The founder of a Swedish firm aiming to disrupt a global mine explosives business built on Alfred Nobel’s 1860s invention of dynamite believes the industry needs more than incremental improvements to create a sustainable future.
“It needs new technologies and production approaches capable of delivering fundamentally better economics while improving resilience, scalability and investment attractiveness,” Hypex Bio CEO Thomas Gustavsson says.
“Over the past month I have written about explosive resilience and the challenges facing Europe’s commercial explosives industry.
“The response, combined with ongoing discussions across the sector, has reinforced a difficult but increasingly unavoidable conclusion: the industry is facing not only an innovation challenge, but a deeper structural issue around long-term value creation and the availability of aligned capital.”
Gustavsson founded Hypex Bio in 2021 and in 2024 signed a five-year commercial deal with Swedish mining and metals company, Boliden. Scaling of the enterprise is being supported by South Africa’s Omnia Holdings, which paid about US$10 million for 10% of Hypex Bio in 2023 and said its hydrogen peroxide-based explosives could “transform the explosives supply industry”.
Gustavsson says commercial explosives suppliers have operated for decades within a “relatively stable framework”.
“Markets have matured, competition has intensified and products have become increasingly commoditised, often relying on a narrow set of bulk technologies and raw material pathways,” he says.
“As a result, many companies have focused on protecting and growing market share rather than fundamentally rethinking what the industry could become.”
Gustavsson believes while pricing pressure has built the sector hasn’t been strategic about innovation. Sector “infrastructure”, including strict regulatory demands, create high barriers to entry – disproportionately affecting smaller, innovative companies such as his.
“Combined with a limited pool of investors who understand the civil explosives sector and are willing to commit patient, long-term capital, the result is an industry that is operationally strong but strategically constrained,” he says.
“Unlike adjacent sectors such as energy transition, advanced manufacturing or defence-adjacent technologies, civil explosives have not developed a deep financial ecosystem.
“Few investors possess genuine sector expertise and even fewer understand the long investment horizons and infrastructure-heavy nature of the market. Capital allocation therefore tends to be cautious, fragmented and often misaligned with the industry’s transformation needs.

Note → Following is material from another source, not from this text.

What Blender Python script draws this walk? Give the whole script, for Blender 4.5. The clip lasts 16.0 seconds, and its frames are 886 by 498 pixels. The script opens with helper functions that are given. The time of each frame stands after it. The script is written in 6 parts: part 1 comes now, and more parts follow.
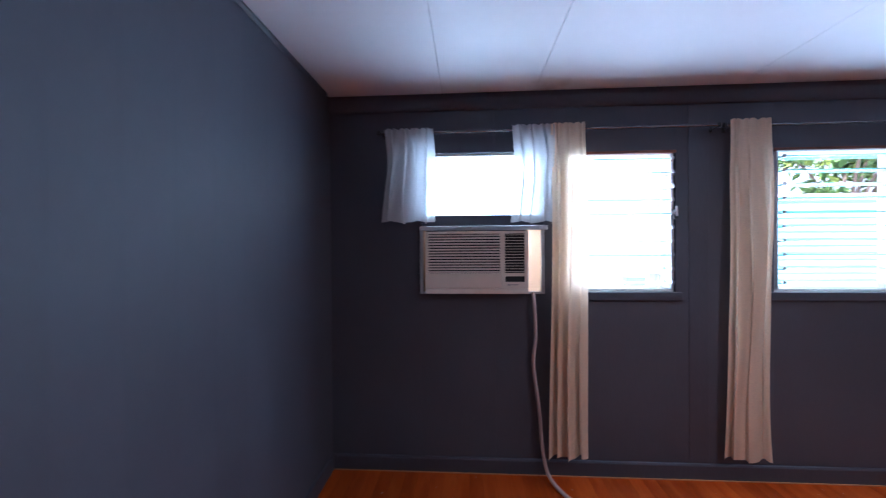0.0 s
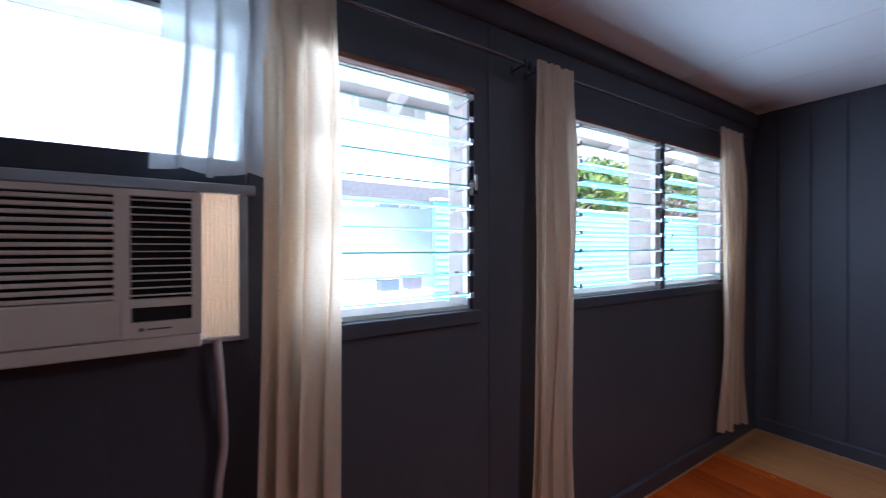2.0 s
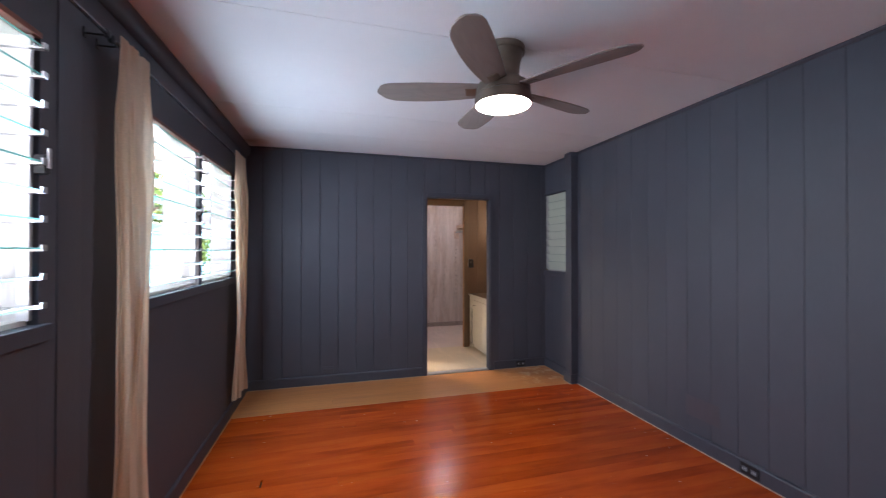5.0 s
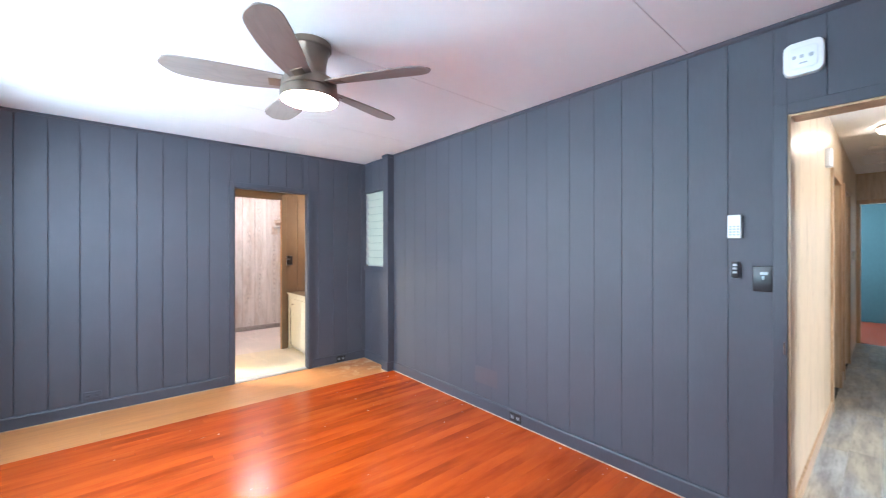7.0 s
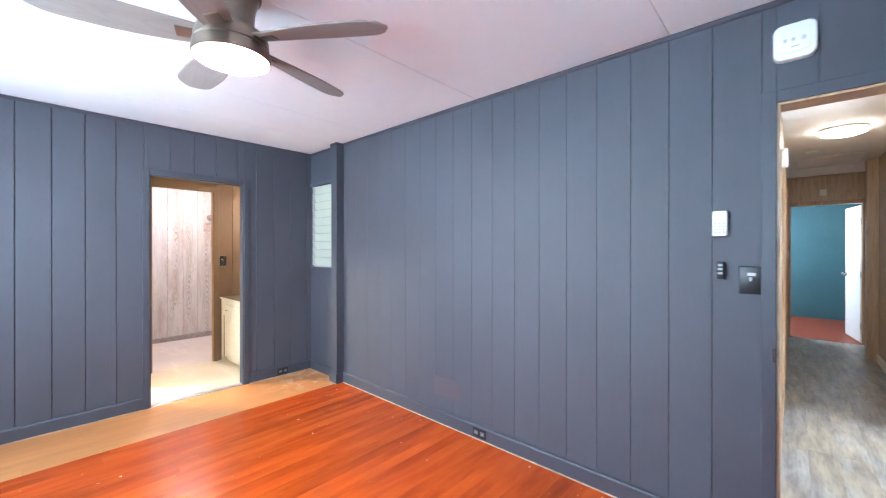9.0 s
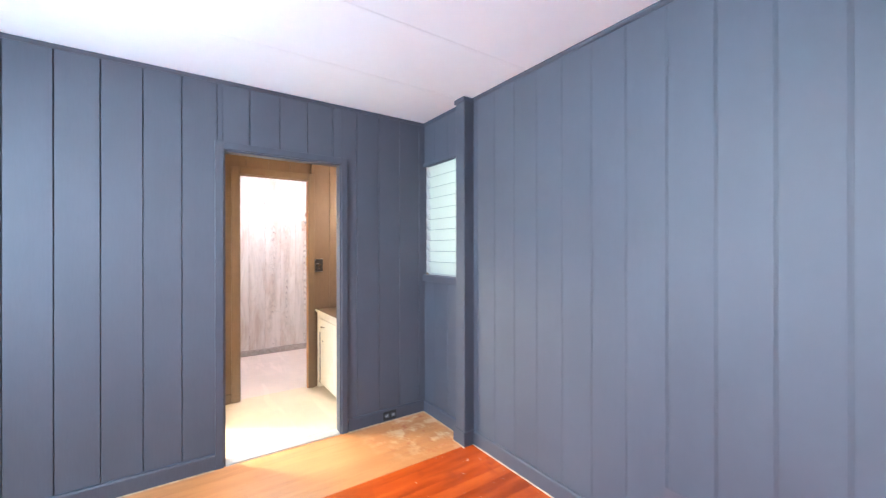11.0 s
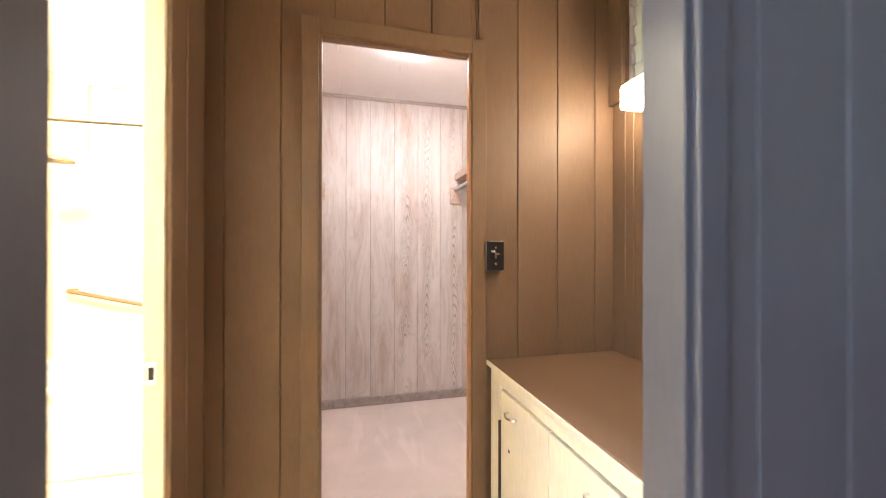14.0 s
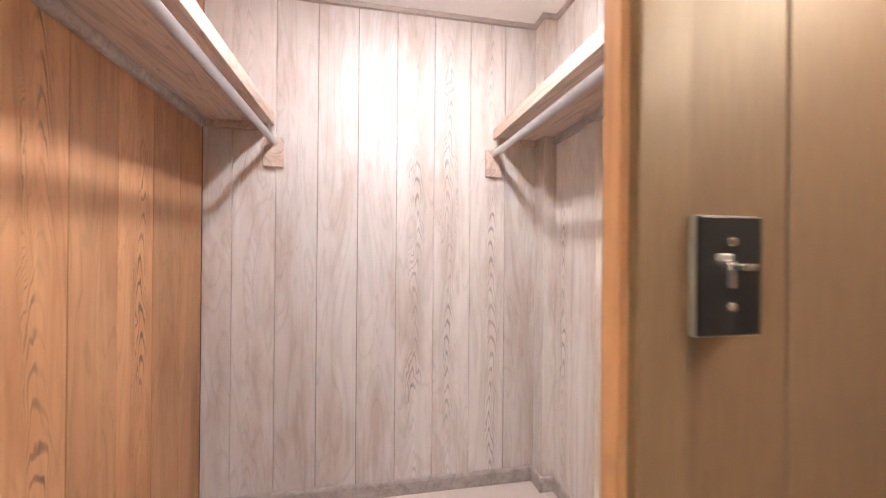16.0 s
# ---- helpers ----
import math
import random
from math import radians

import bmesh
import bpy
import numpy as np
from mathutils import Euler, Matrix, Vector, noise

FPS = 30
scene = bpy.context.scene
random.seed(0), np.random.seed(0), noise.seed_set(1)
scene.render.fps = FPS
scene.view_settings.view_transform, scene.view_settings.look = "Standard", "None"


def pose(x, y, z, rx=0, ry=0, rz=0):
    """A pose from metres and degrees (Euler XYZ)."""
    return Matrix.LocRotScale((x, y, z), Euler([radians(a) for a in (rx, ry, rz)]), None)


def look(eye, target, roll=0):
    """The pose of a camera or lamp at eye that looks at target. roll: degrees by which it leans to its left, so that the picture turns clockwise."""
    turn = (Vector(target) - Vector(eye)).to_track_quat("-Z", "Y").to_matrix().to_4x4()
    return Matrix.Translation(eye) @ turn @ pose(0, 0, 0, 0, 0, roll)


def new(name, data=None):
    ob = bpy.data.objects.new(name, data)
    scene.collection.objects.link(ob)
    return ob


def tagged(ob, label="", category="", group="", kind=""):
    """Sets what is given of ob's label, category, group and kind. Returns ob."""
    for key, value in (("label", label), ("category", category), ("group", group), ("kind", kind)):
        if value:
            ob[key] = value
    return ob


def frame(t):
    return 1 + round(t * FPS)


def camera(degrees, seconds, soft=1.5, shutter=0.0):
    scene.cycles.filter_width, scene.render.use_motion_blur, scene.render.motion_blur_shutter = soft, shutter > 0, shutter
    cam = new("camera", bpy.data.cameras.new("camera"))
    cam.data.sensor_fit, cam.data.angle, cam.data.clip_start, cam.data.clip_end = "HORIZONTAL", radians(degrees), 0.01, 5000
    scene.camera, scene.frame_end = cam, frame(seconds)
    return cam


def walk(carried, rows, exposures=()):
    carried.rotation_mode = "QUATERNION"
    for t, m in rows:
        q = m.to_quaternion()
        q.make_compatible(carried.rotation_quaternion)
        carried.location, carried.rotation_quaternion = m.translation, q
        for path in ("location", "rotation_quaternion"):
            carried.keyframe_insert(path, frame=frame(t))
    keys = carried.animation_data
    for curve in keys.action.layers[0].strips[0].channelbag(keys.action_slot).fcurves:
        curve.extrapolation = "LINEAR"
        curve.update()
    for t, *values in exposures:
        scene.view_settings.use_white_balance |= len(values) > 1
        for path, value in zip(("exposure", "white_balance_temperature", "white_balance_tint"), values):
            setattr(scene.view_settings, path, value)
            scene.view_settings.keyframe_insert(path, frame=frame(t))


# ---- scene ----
cam = camera(98.51, 16.0, soft=1.1, shutter=0.4)
# seconds, x, y, z, yaw, pitch, roll
ROWS = [
    (0.0, 0.165, 0.085, 1.485, 3.64, -0.35, 0.39),
    (0.5, 0.276, 0.465, 1.469, -3.85, -0.25, 0.30),
    (1.0, 0.353, 0.809, 1.446, -12.76, -0.01, 0.26),
    (1.5, 0.496, 1.100, 1.455, -22.56, -0.41, 0.08),
    (2.0, 0.551, 1.349, 1.439, -32.26, -0.21, 0.11),
    (2.5, 0.525, 1.489, 1.411, -48.67, -0.09, 0.19),
    (3.0, 0.357, 1.532, 1.402, -63.43, -0.06, -0.12),
    (3.5, 0.190, 1.614, 1.425, -75.16, -0.05, -0.13),
    (4.0, 0.113, 1.734, 1.409, -85.46, -0.00, -0.09),
    (4.5, 0.055, 1.760, 1.420, -97.82, 0.08, 0.01),
    (4.7, 0.042, 1.741, 1.418, -101.10, 0.20, -0.02),
    (6.8, -0.119, 1.655, 1.399, -128.20, 0.06, 0.06),
    (7.0, -0.131, 1.647, 1.396, -130.43, -0.01, 0.04),
    (7.5, -0.153, 1.618, 1.391, -134.85, -0.03, 0.02),
    (8.0, -0.141, 1.611, 1.393, -137.45, -0.10, -0.02),
    (8.2, -0.135, 1.605, 1.393, -137.75, -0.10, 0.00),
    (10.3, 0.934, 1.135, 1.391, -132.73, -0.14, -0.18),
    (10.5, 1.044, 1.111, 1.392, -130.46, 0.02, -0.08),
    (11.0, 1.448, 0.953, 1.399, -124.35, 0.01, 0.07),
    (11.5, 1.898, 0.826, 1.394, -117.62, -0.05, -0.11),
    (12.0, 2.306, 0.754, 1.381, -111.89, 0.09, -0.08),
    (12.5, 2.697, 0.668, 1.377, -107.77, 0.10, -0.03),
    (13.0, 3.105, 0.614, 1.335, -104.85, 0.02, 0.09),
    (13.5, 3.486, 0.524, 1.293, -103.90, 0.11, -0.01),
    (14.0, 3.847, 0.414, 1.260, -104.06, 0.18, -0.07),
    (14.5, 4.178, 0.327, 1.238, -102.95, 0.25, 0.18),
    (15.0, 4.493, 0.257, 1.237, -102.95, 0.38, 0.42),
    (15.5, 4.785, 0.175, 1.249, -102.50, 0.15, -0.05),
    (16.0, 5.033, 0.174, 1.260, -101.00, 0.14, -0.50),
]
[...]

“This has consequences for innovation.
“While innovation continues it is frequently incremental rather than structural, focused on improving existing systems rather than redefining them.
“Yet the challenges facing the industry increasingly require more fundamental change.
“When competition is largely price-driven and innovation remains incremental, industries struggle to generate the surplus value needed to fund meaningful transformation.”
Gustavsson says hydrogen peroxide explosives offer a credible alternative pathway to dominant nitrate-based technologies.
“Combined with efficient, modular and relatively low-capital production systems, this approach has the potential to improve customer economics while supporting a more scalable and investable industry model,” he says.
“Equally important, we see an opportunity to bridge the gap between industrial reality and investor perception by demonstrating pathways to scalable innovation that can attract long-term capital.
“The key question is no longer how far existing models can be stretched, but how much value can be created across the system for customers, investors, and society.
“Those who rely solely on legacy technologies and incremental improvement risk operating within an increasingly constrained model. Those who combine industrial innovation with credible value creation and capital market alignment will define the next phase of the industry.”